NANAIMO – Island Health opens new outpatient clinic in Nanaimo.

Transplant patients north of the Malahat will be able to access follow-up care closer to home with the opening of a new outpatient clinic in Nanaimo.

Island Health has announced a new regional outpatient transplant clinic for Nanaimo, which is expected to open this April.

The service, the second of its kind on Vancouver Island, will offer transplant patients counseling, blood work and monitoring of medication that they previously had to get in Vancouver or at Victoria’s Royal Jubilee Hospital.

It’s all part of expanding renal services in the central Island, according to Bill Kane, Island Health’s director of renal services, who says travelling over the Malahat is a scary thing for a lot of people, especially in the winter.

A large portion of patients – about 175 – who live in the central and north Island will have better access to patient care services closer to where they live, said Kane, who calls it “a positive step forward in providing access to the care patients’ need.”

Vince Cownden, a Cobble Hill resident and kidney transplant patient, says he would use the Nanaimo clinic, which he considers an easier drive than Victoria, where he has to cross the Malahat and “go all across the city.”

The new clinic would also be tremendously helpful for anybody north of Cobble Hill, he said.

“People who live in Nanaimo even and beyond having to go to Victoria, it’s not just inconvenient, it’s a big deal and ... if your health is not 100 per cent and you are not able to do all the driving that just adds to it,” he said.
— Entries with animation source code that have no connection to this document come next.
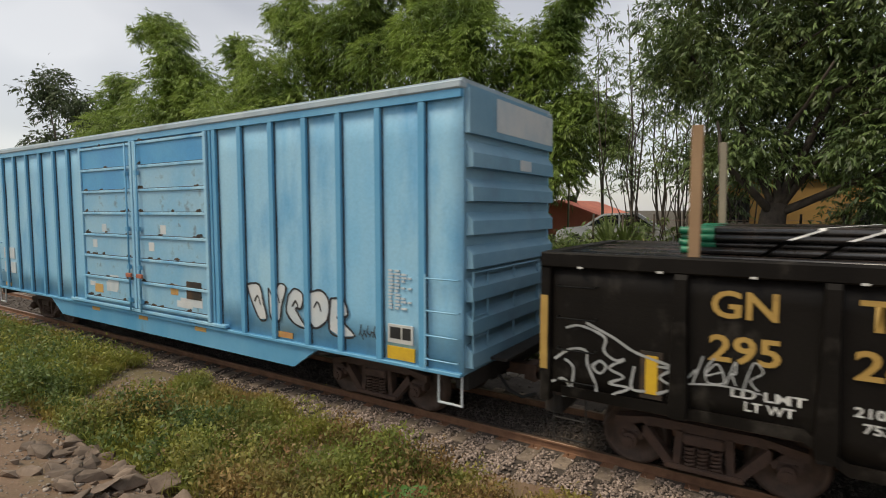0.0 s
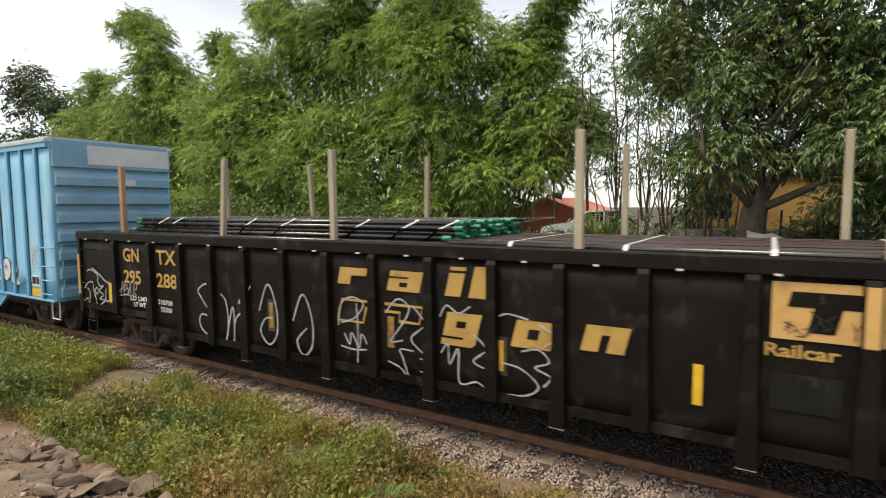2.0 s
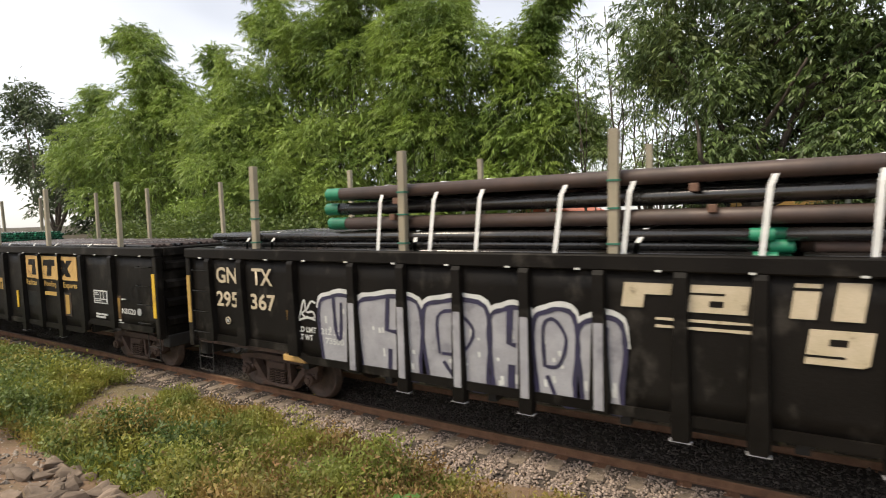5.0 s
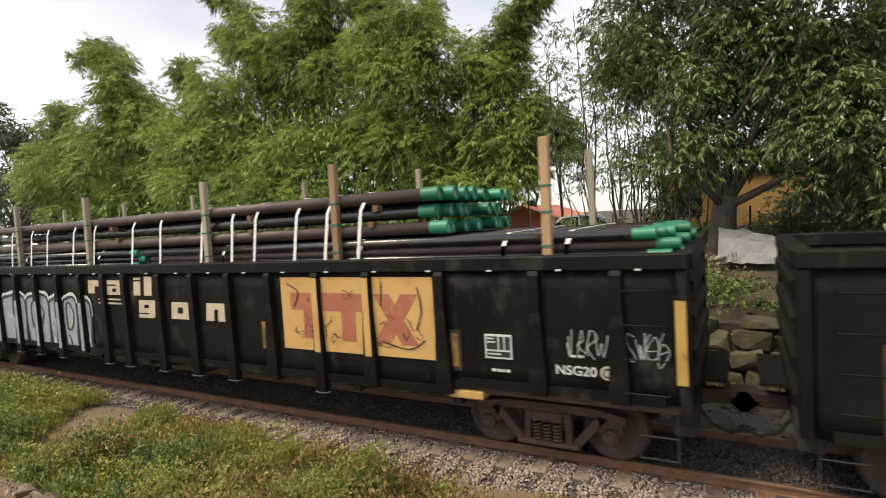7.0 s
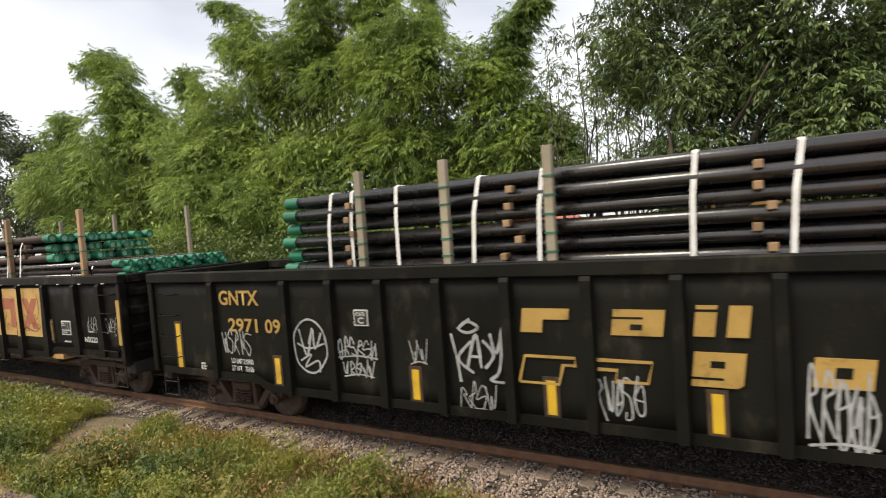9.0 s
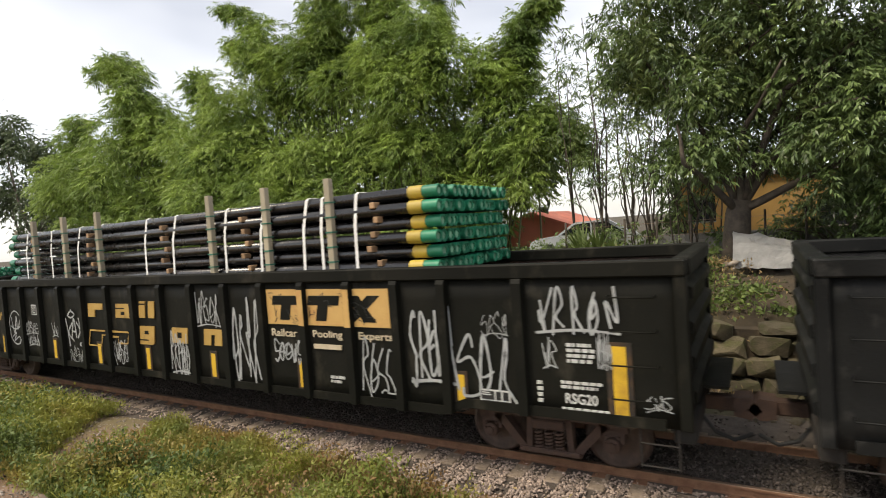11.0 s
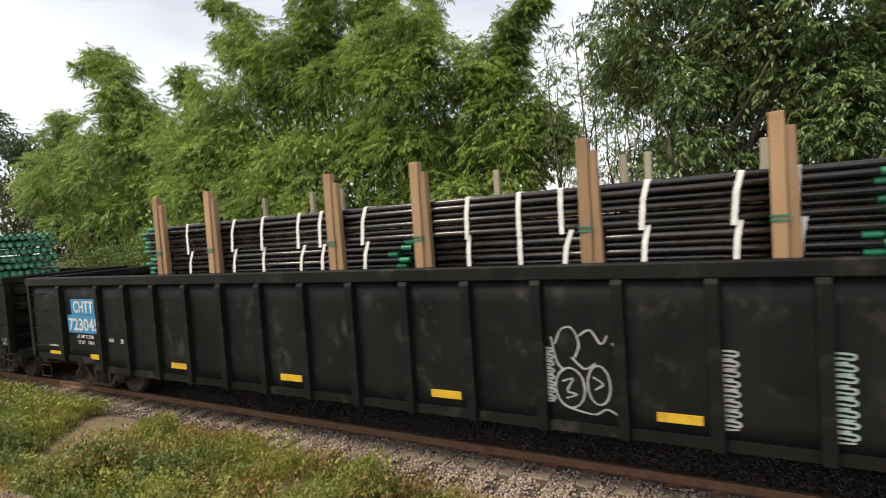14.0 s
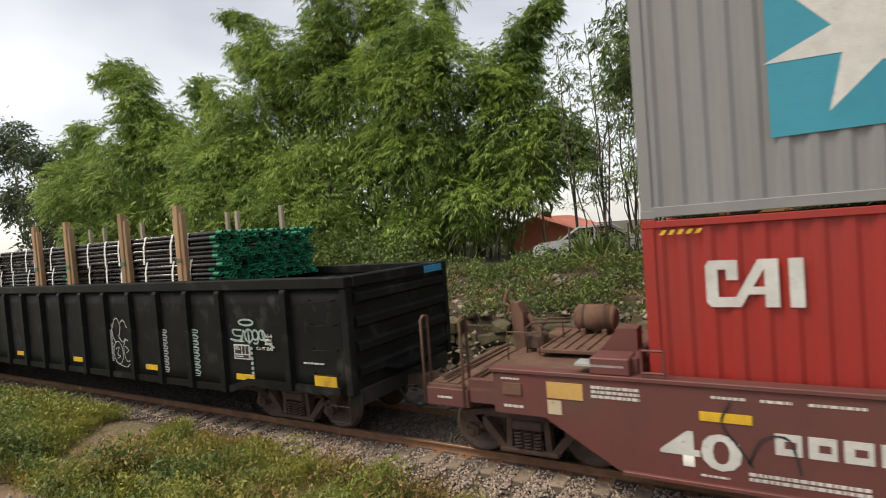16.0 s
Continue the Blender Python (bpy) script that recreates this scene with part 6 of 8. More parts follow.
    # outlined graffiti
    shapes = [[(-8.99, 2.08), (-8.62, 2.1), (-8.5, 1.75), (-8.42, 1.45), (-8.62, 1.42), (-8.85, 1.75)], [(-8.35, 2.05), (-8.3, 1.5), (-8.05, 1.45), (-7.98, 1.75), (-7.85, 2.1), (-8.05, 2.15), (-8.2, 1.9)],
              [(-7.8, 1.95), (-7.62, 2.1), (-7.4, 2.0), (-7.45, 1.75), (-7.6, 1.72), (-7.35, 1.4), (-7.65, 1.45), (-7.85, 1.65)], [(-7.25, 2.05), (-6.95, 2.12), (-6.75, 1.95), (-6.8, 1.6), (-7.1, 1.42), (-7.3, 1.6)],
              [(-6.7, 2.0), (-6.4, 2.0), (-6.3, 1.75), (-6.45, 1.65), (-6.15, 1.4), (-6.5, 1.34), (-6.75, 1.45)]]
    for i, pts in enumerate(shapes):
        pts = [(x + c, z) for x, z in pts]
        part("graffiti_fill", prism(bmesh.new(), pts, f - 0.007 - 0.0005 * i, f + 0.02), "pale", car, "white spray fill")
        bm = bmesh.new()
        ribbon(bm, smooth_line([*pts, pts[0]], 4), 0.04, f - 0.014 - 0.0006 * i, rnd)
        mx = sum(p[0] for p in pts) / len(pts)
        mz = sum(p[1] for p in pts) / len(pts)
        ribbon(bm, smooth_line([(mx - 0.1, mz), (mx, mz + 0.12), (mx + 0.08, mz - 0.05)], 4), 0.03, f - 0.0145 - 0.0006 * i, rnd)
        part("graffiti_outline", bm, "ink", car, "black spray outline")
    bm = bmesh.new()
    for k in range(6):
        x = -6.05 + k * 0.075
        ribbon(bm, smooth_line([(x + c, 1.42), (x + 0.05 + c, 1.62 - 0.1 * (k % 2)), (x + 0.03 + c, 1.5), (x + 0.09 + c, 1.36 + 0.05 * k % 0.2)], 4), 0.018, f - 0.012, rnd)
    part("graffiti", bm, "ink", car, "small black tag")
    return car


def corrugated(x0, x1, z0, z1, y, depth, pitch):
    """A container side with trapezoid corrugations; the face looks to -y."""
    bm = bmesh.new()
    xs = []
    x = x0
    while x < x1:
        for k, d in ((0, 0), (0.30, 0), (0.5, depth), (0.8, depth)):
            if x + k * pitch < x1:
                xs.append((x + k * pitch, d))
        x += pitch
    xs.append((x1, 0))
    low = [bm.verts.new((a, y + d, z0)) for a, d in xs]
    high = [bm.verts.new((a, y + d, z1)) for a, d in xs]
    for i in range(len(xs) - 1):
        bm.faces.new((low[i], low[i + 1], high[i + 1], high[i]))
    return bm


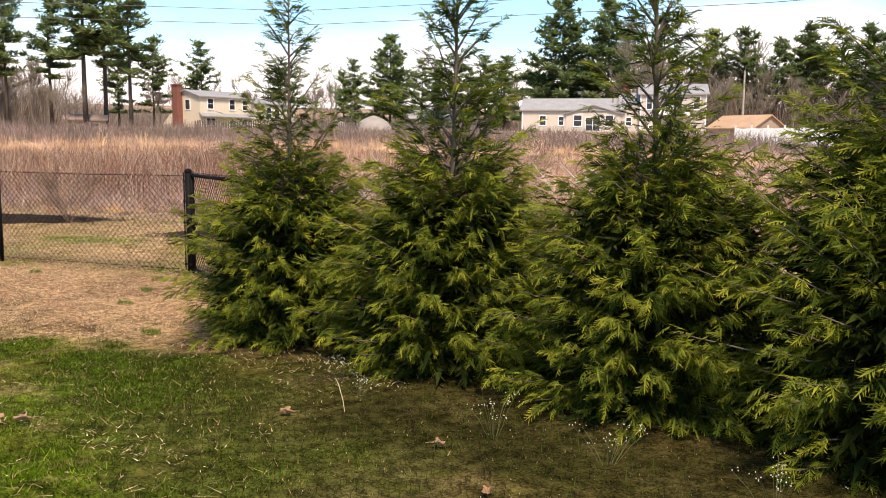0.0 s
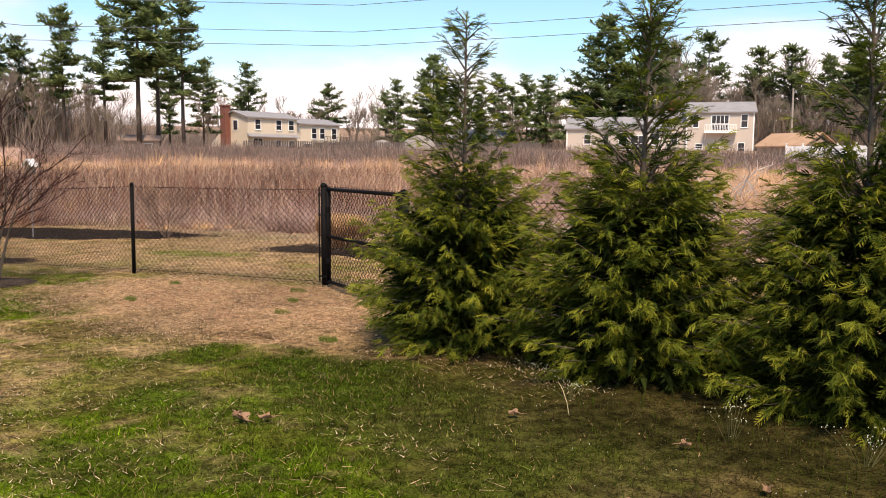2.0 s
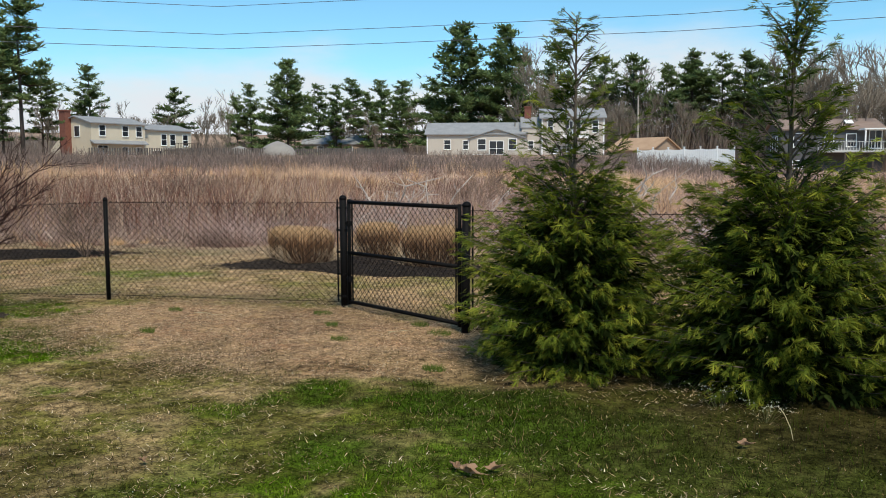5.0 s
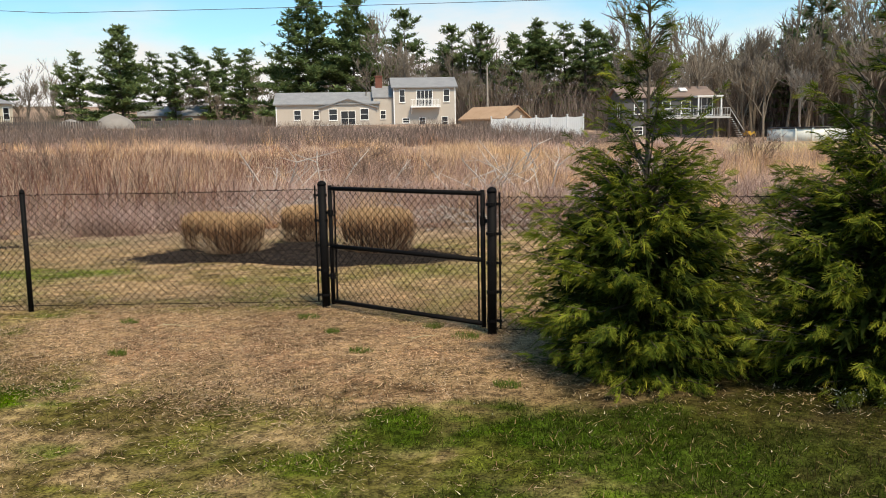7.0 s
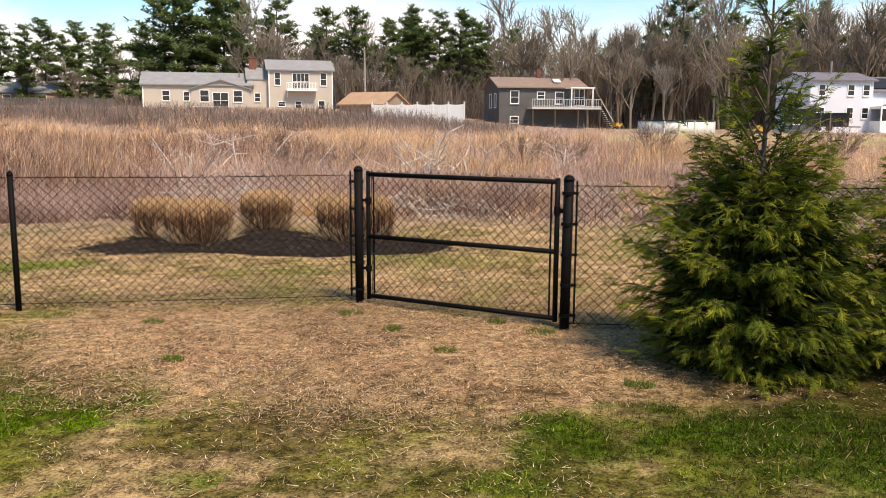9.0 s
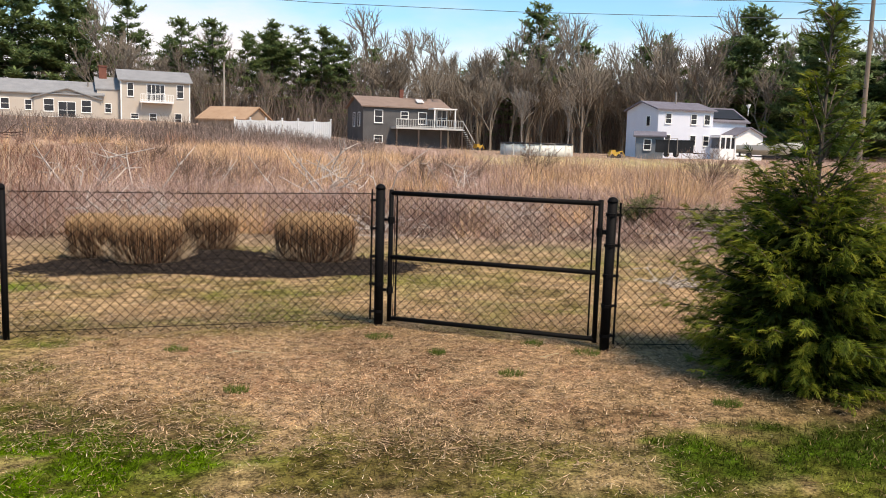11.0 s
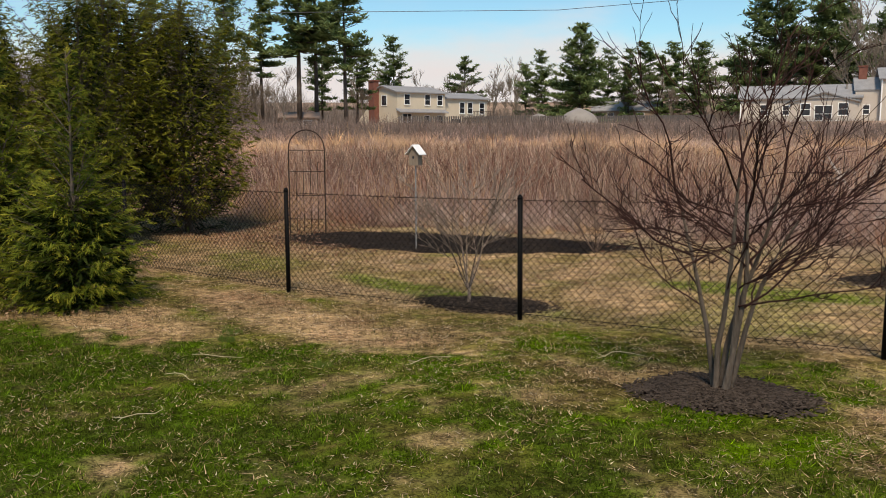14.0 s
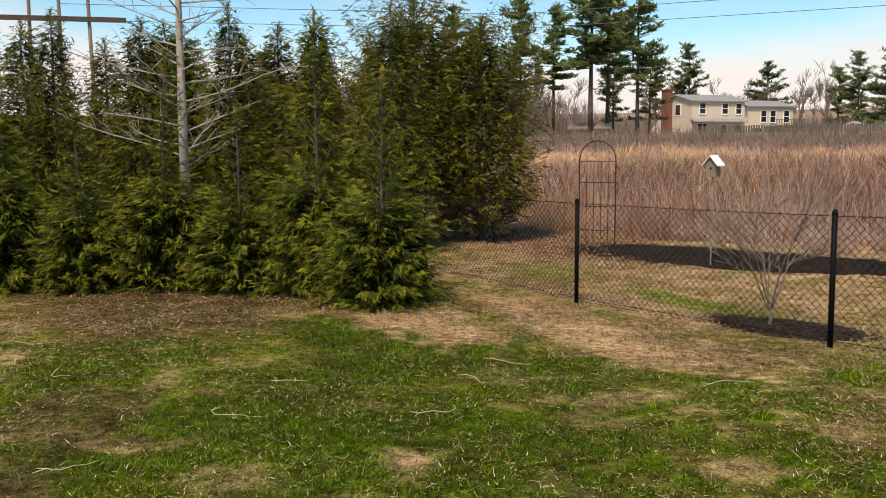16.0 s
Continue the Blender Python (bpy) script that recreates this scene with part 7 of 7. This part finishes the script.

Nanaimo’s Melanie Kirk, who received her kidney transplant more than a year ago, said there are those who don’t drive or have the transportation to make the trip to Victoria, so “it definitely is an advantage.”

She will be three blocks from the new clinic, although has mixed feelings about the service. Kirk has had the same kidney specialist in Victoria for 18 years.

“Logically, I understand that with as busy and overcrowded as they are in Victoria, they have to shift some patients,” she said. “I have no reason to not be willing to make the changes with all the benefits of not having to drive down ... but I am kind of hesitant to lose the guy I’ve known for such a long time.”

The new clinic, a partnership with B.C. Transplant, will open in 2015 at the kidney care clinic in Beaufort Centre.